Van dat onderzoek is nu het eindrapport gepresenteerd. Wat iedereen al wist, blijkt waar: de innige relatie tussen UAWC en de terreurorganisatie is niet te ontkennen. Het externe onderzoek door Proximities Risk Consultancy vermeldt banden van maar liefst 34 UAWC-medewerkers met de PFLP. Niet minder dan twaalf van hen hadden tegelijkertijd een leidinggevende functie in zowel de landbouw- als de terreurorganisatie. Reden voor de demissionaire ministers van Buitenlandse Zaken en van Buitenlandse Handel en Ontwikkelingssamenwerking, Ben Knapen en Tom de Bruijn, met onmiddellijke ingang alle subsidies aan de UAWC stop te zetten. Hopelijk ditmaal voorgoed.
Dubbel falen
Het rapport is een afgang voor Sigrid Kaag, de nieuwe minister van Financiën in het deze week benoemde kabinet Rutte IV. Zij hield immers jarenlang vol dat er geen reden was banden tussen UAWC en PFLP te vermoeden. De voormalige D66-minister van Buitenlandse Handel en Ontwikkelingssamenwerking en later van Buitenlandse Zaken – een post die zij gedwongen werd op te geven na het fiasco van de evacuatie uit Kaboel – kreeg een extra tik op de vingers van Knapen en De Bruijn, die in een brief aan de Kamer schreven dat de banden tussen landbouwactivisten en terroristen al ‘gedurende geruime tijd’ bestonden.

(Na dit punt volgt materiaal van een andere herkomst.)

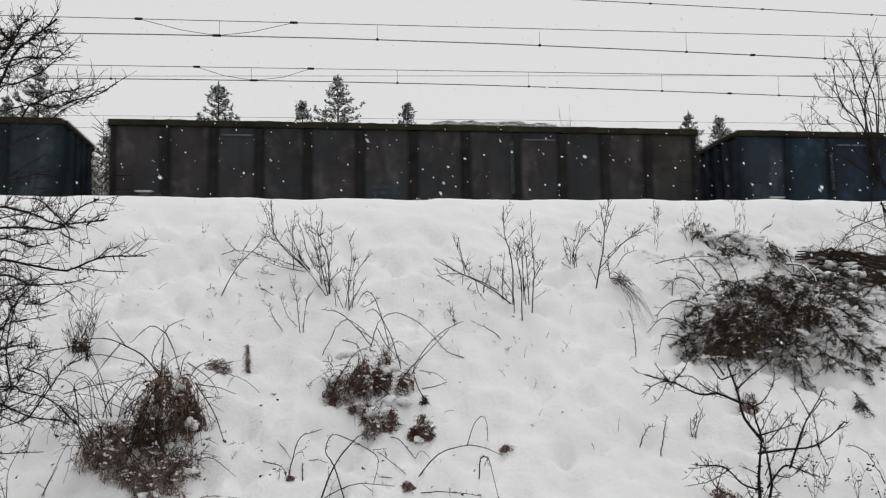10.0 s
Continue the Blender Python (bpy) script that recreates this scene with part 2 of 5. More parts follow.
def wiggle(pts, amount):
    s = Vector((random.uniform(0, 90), 3.3, 7.7))
    return [p + amount * min(1.0, i / 3) * noise.noise_vector(s + p * 5) for i, p in enumerate(pts)]


def twigs(shape, pts, r, count, length, levels=1, up=0.25):
    """Side twigs along a limb, forked again at each level."""
    for _ in range(count):
        i = random.randrange(max(1, len(pts) // 6), len(pts) - 1)
        along = (pts[i + 1] - pts[i]).normalized()
        side = Vector((random.uniform(-1, 1), random.uniform(-0.7, 0.7), random.uniform(-0.8, 1)))
        d = (along * 0.7 + side.normalized() * 0.8 + Vector((0, 0, up))).normalized()
        n = 5
        span = length * random.uniform(0.35, 1.1)
        q, p = [pts[i]], pts[i].copy()
        for _ in range(n):
            d = (d + 0.17 * Vector((random.uniform(-1, 1), random.uniform(-1, 1), random.uniform(-1, 1)))).normalized()
            p = p + d * span / n
            q.append(p)
        shape.tube(q, max(r * 0.55, 0.0022), max(r * 0.2, 0.0012), 3)
        if levels > 0:
            twigs(shape, q, r * 0.5, random.randint(2, 4), length * 0.45, levels - 1, up)


# ---- ground: one snow sheet with bank, track bed and far plain ----
PROFILE = ((-400, 0), (0, 0), (5.4, 0), (6.4, 0.06), (7.5, 0.56), (9.2, 1.70), (11.0, 2.92), (12.2, 3.60), (13.2, 3.66), (15, 3.42),
           (18, 3.28), (30, 3.28), (33, 2.6), (38, 1.6), (60, 1.5), (3000, 1.5))


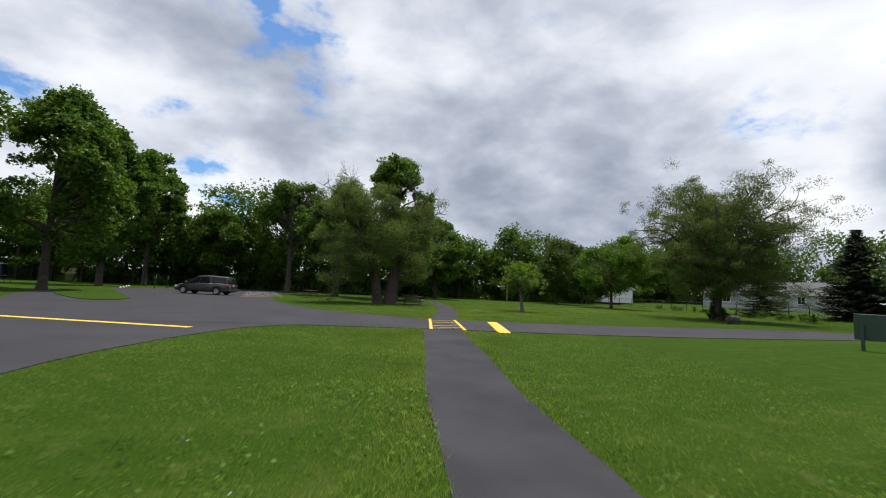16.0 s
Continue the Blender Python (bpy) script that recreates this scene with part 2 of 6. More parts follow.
def grass_mat():
    m = bpy.data.materials.new("lawn")
    m.use_nodes = True
    n, l = m.node_tree.nodes, m.node_tree.links
    p = n["Principled BSDF"]
    p.inputs["Roughness"].default_value, p.inputs["Specular IOR Level"].default_value = 0.9, 0.03
    geo = n.new("ShaderNodeNewGeometry")

    def nz(scale, detail=5.0, squash=None):
        t = n.new("ShaderNodeTexNoise")
        t.inputs["Scale"].default_value, t.inputs["Detail"].default_value = scale, detail
        if squash:
            mpn = n.new("ShaderNodeMapping")
            mpn.inputs["Scale"].default_value = squash
            mpn.inputs["Rotation"].default_value = (0, 0, 0.5)
            l.new(geo.outputs["Position"], mpn.inputs["Vector"])
            l.new(mpn.outputs[0], t.inputs["Vector"])
        else:
            l.new(geo.outputs["Position"], t.inputs["Vector"])
        return t.outputs["Fac"]

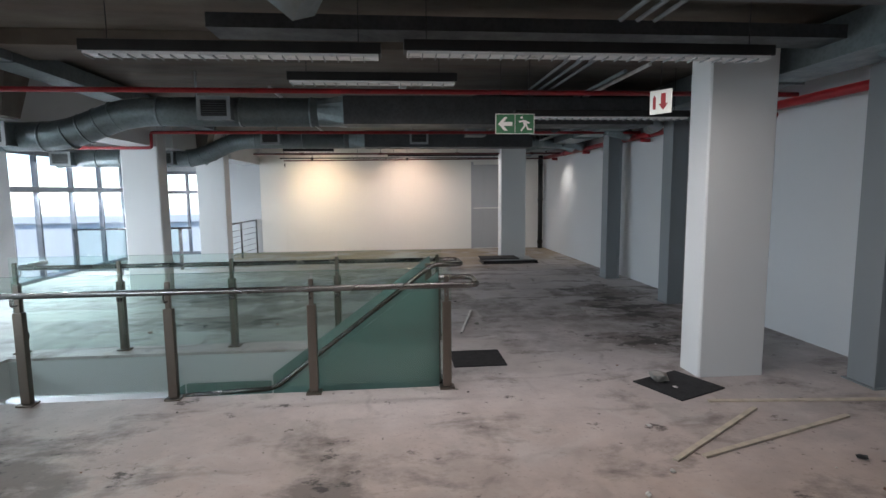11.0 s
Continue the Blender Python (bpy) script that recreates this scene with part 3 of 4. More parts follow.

Kortom, Kaag had ervan kunnen en moeten weten, maar besloot niets te doen. Het is vrijwel onmogelijk deze zelfverkozen onwetendheid – de waarschuwingen lagen er immers – niet te zien in het licht van de pro-Palestijnse houding van de minister. Als dank voor dit dubbele falen in Ramallah en Kaboel en ondanks haar gebrek aan financieel-economische ervaring kreeg Kaag van premier Mark Rutte de belangrijkste ministerspost na de zijne toebedeeld.
De vraag is: hoe kan iemand die tegen beter weten in en mogelijk zelfs bewust Nederlands belastinggeld naar groezelige organisaties met terroristische banden stuurt, de schatkist beheren? En misschien belangrijker: hoe kan het dat de Nederlandse regering blijkbaar geen gedegen onderzoek – due diligence in de subsidieterminologie – verricht voor zij geld stuurt naar organisaties die geen ander doel hebben dan het bestrijden van de enige democratie in het Midden-Oosten? Hoeveel Israëlische burgers moeten nog sterven voordat Den Haag inziet dat de strijd tegen de Joodse staat niet met Nederlands belastinggeld hoeft, mag en kan gefinancierd worden?